GIVEN INSTRUCTION
Retype all material exactly. Pictures stay out of the copy.

DATA EXTRACT
┄┄┄┄┄┄
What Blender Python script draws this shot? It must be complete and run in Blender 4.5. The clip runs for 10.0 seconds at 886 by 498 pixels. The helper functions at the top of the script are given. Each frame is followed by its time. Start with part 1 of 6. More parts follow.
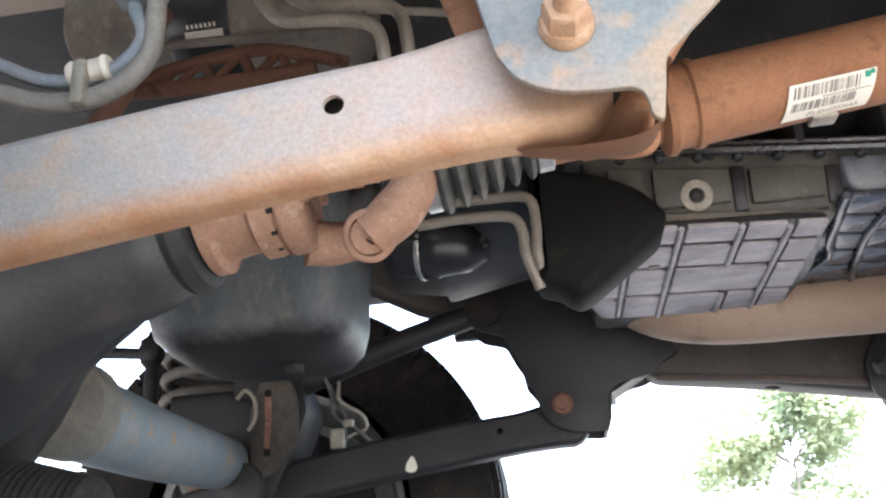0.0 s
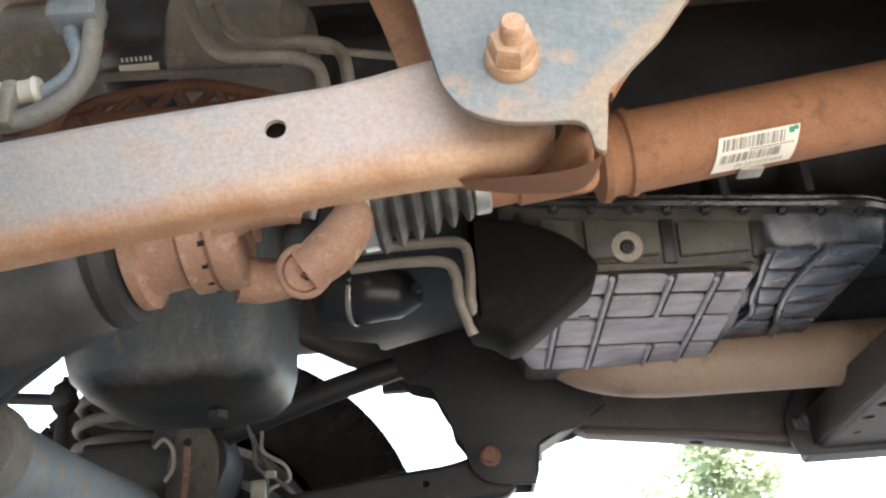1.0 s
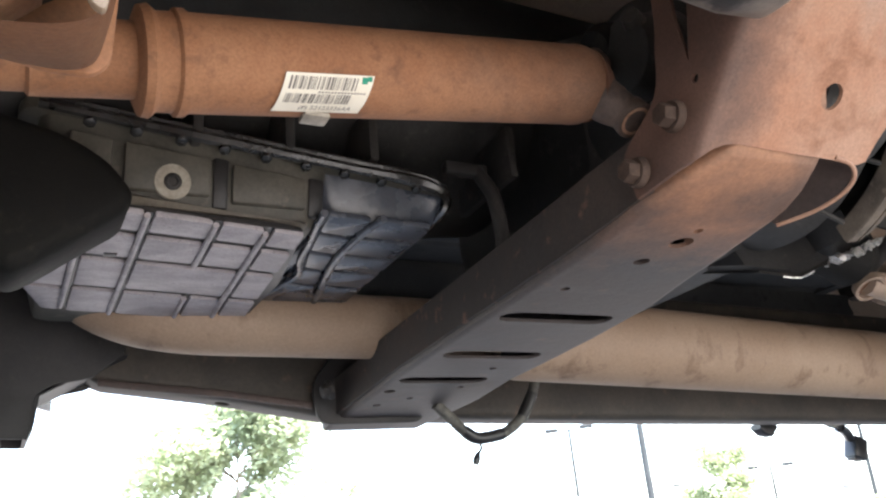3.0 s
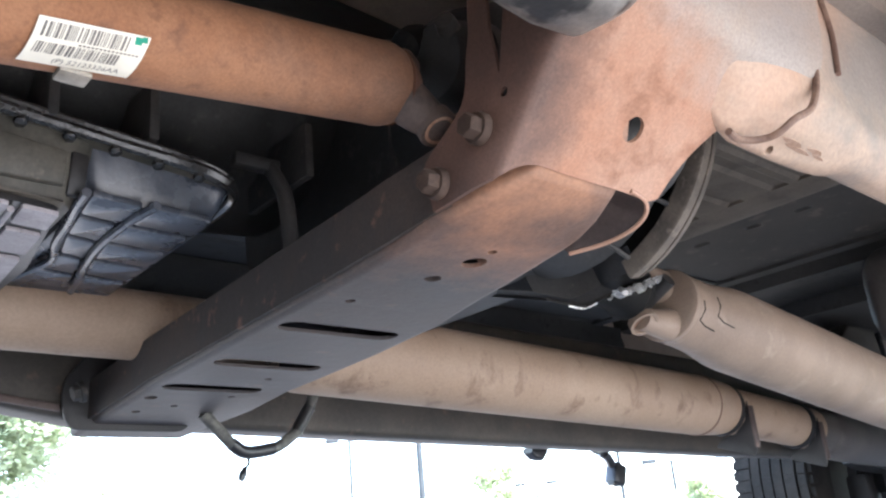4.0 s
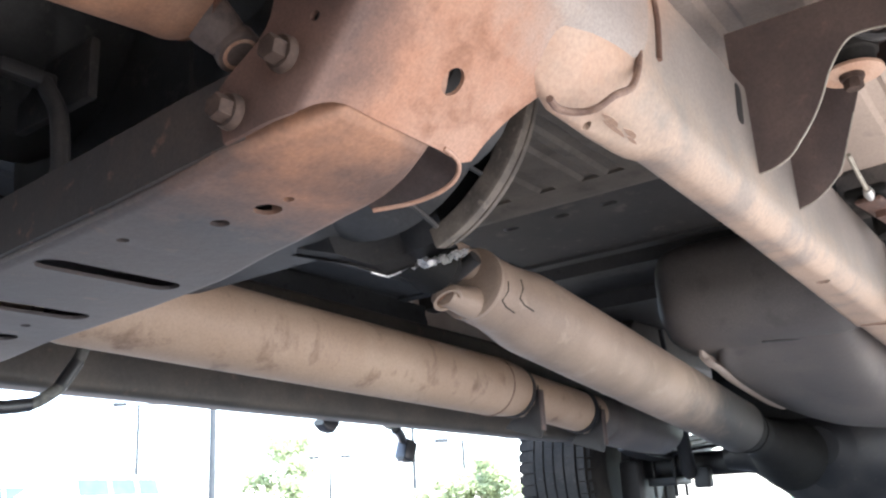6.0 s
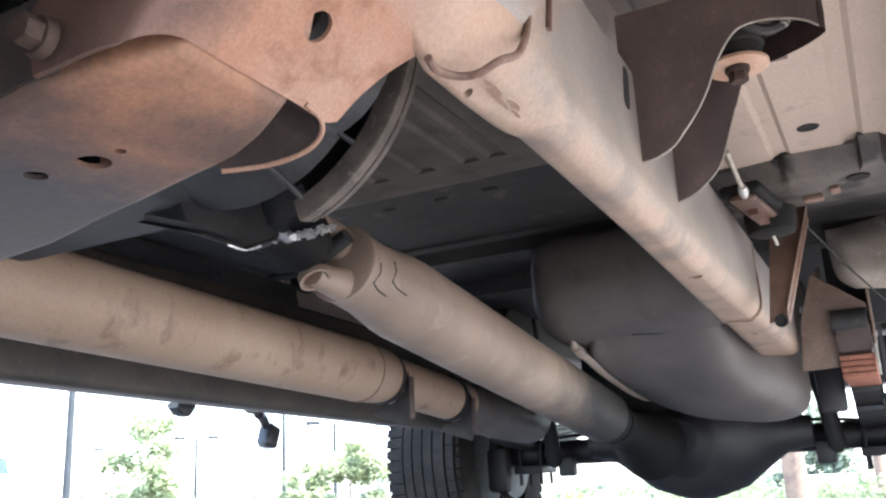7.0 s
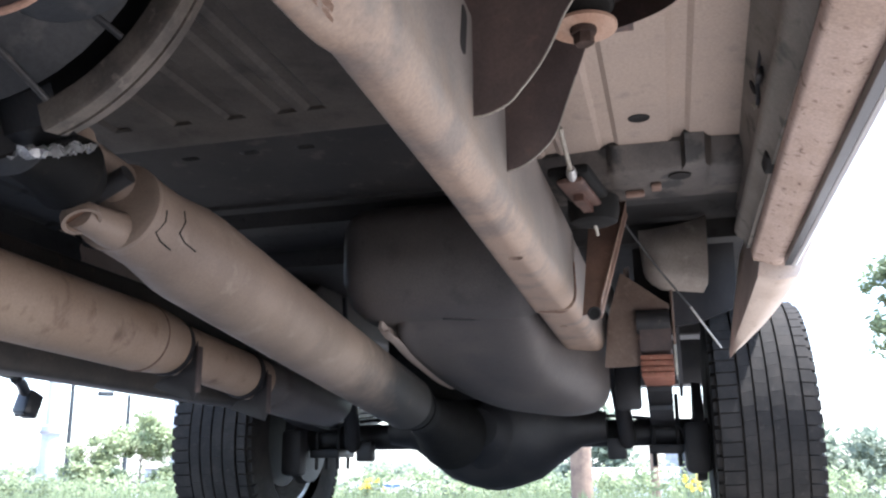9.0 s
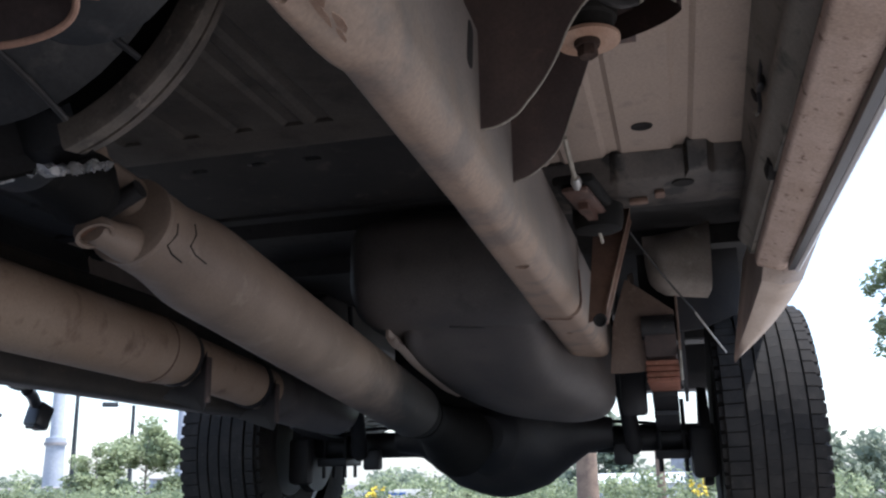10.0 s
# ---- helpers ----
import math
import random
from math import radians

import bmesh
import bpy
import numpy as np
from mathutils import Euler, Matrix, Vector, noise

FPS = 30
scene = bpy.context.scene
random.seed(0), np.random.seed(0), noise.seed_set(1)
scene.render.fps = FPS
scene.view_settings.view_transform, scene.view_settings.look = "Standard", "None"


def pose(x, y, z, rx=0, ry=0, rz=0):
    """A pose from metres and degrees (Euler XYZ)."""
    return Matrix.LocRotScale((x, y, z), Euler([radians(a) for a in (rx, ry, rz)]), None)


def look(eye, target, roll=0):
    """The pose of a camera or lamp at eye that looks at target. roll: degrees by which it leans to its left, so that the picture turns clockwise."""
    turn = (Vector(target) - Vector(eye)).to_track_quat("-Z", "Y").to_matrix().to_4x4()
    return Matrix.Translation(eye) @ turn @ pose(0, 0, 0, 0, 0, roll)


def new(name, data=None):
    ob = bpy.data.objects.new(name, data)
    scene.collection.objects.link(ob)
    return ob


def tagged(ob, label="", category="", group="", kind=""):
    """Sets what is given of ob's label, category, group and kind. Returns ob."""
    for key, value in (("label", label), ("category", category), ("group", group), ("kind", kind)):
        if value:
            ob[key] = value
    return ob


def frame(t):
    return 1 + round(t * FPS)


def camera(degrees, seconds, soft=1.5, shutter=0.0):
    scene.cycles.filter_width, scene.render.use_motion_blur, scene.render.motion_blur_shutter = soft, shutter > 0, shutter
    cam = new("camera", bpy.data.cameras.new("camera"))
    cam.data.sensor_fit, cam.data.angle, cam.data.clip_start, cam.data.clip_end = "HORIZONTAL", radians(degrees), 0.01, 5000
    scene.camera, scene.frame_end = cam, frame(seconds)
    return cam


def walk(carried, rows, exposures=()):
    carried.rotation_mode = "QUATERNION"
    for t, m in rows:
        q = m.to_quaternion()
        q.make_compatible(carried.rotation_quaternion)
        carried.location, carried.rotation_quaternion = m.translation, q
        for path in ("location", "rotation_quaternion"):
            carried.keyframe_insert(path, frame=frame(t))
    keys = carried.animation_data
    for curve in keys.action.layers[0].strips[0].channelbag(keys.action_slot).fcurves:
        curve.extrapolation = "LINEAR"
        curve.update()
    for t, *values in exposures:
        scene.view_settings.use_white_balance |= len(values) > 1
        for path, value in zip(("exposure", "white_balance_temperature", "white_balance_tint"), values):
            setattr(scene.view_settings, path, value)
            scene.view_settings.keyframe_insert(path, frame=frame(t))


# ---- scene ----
┄┄┄┄┄┄
REPLY TO THE TASK
What Blender Python script draws this shot? It must be complete and run in Blender 4.5. The clip runs for 10.0 seconds at 886 by 498 pixels. The helper functions at the top of the script are given. Each frame is followed by its time. Start with part 1 of 6. More parts follow.
0.0 s
1.0 s
3.0 s
4.0 s
6.0 s
7.0 s
9.0 s
10.0 s
# ---- helpers ----
import math
import random
from math import radians

import bmesh
import bpy
import numpy as np
from mathutils import Euler, Matrix, Vector, noise

FPS = 30
scene = bpy.context.scene
random.seed(0), np.random.seed(0), noise.seed_set(1)
scene.render.fps = FPS
scene.view_settings.view_transform, scene.view_settings.look = "Standard", "None"


def pose(x, y, z, rx=0, ry=0, rz=0):
    """A pose from metres and degrees (Euler XYZ)."""
    return Matrix.LocRotScale((x, y, z), Euler([radians(a) for a in (rx, ry, rz)]), None)


def look(eye, target, roll=0):
    """The pose of a camera or lamp at eye that looks at target. roll: degrees by which it leans to its left, so that the picture turns clockwise."""
    turn = (Vector(target) - Vector(eye)).to_track_quat("-Z", "Y").to_matrix().to_4x4()
    return Matrix.Translation(eye) @ turn @ pose(0, 0, 0, 0, 0, roll)


def new(name, data=None):
    ob = bpy.data.objects.new(name, data)
    scene.collection.objects.link(ob)
    return ob


def tagged(ob, label="", category="", group="", kind=""):
    """Sets what is given of ob's label, category, group and kind. Returns ob."""
    for key, value in (("label", label), ("category", category), ("group", group), ("kind", kind)):
        if value:
            ob[key] = value
    return ob


def frame(t):
    return 1 + round(t * FPS)


def camera(degrees, seconds, soft=1.5, shutter=0.0):
    scene.cycles.filter_width, scene.render.use_motion_blur, scene.render.motion_blur_shutter = soft, shutter > 0, shutter
    cam = new("camera", bpy.data.cameras.new("camera"))
    cam.data.sensor_fit, cam.data.angle, cam.data.clip_start, cam.data.clip_end = "HORIZONTAL", radians(degrees), 0.01, 5000
    scene.camera, scene.frame_end = cam, frame(seconds)
    return cam


def walk(carried, rows, exposures=()):
    carried.rotation_mode = "QUATERNION"
    for t, m in rows:
        q = m.to_quaternion()
        q.make_compatible(carried.rotation_quaternion)
        carried.location, carried.rotation_quaternion = m.translation, q
        for path in ("location", "rotation_quaternion"):
            carried.keyframe_insert(path, frame=frame(t))
    keys = carried.animation_data
    for curve in keys.action.layers[0].strips[0].channelbag(keys.action_slot).fcurves:
        curve.extrapolation = "LINEAR"
        curve.update()
    for t, *values in exposures:
        scene.view_settings.use_white_balance |= len(values) > 1
        for path, value in zip(("exposure", "white_balance_temperature", "white_balance_tint"), values):
            setattr(scene.view_settings, path, value)
            scene.view_settings.keyframe_insert(path, frame=frame(t))


# ---- scene ----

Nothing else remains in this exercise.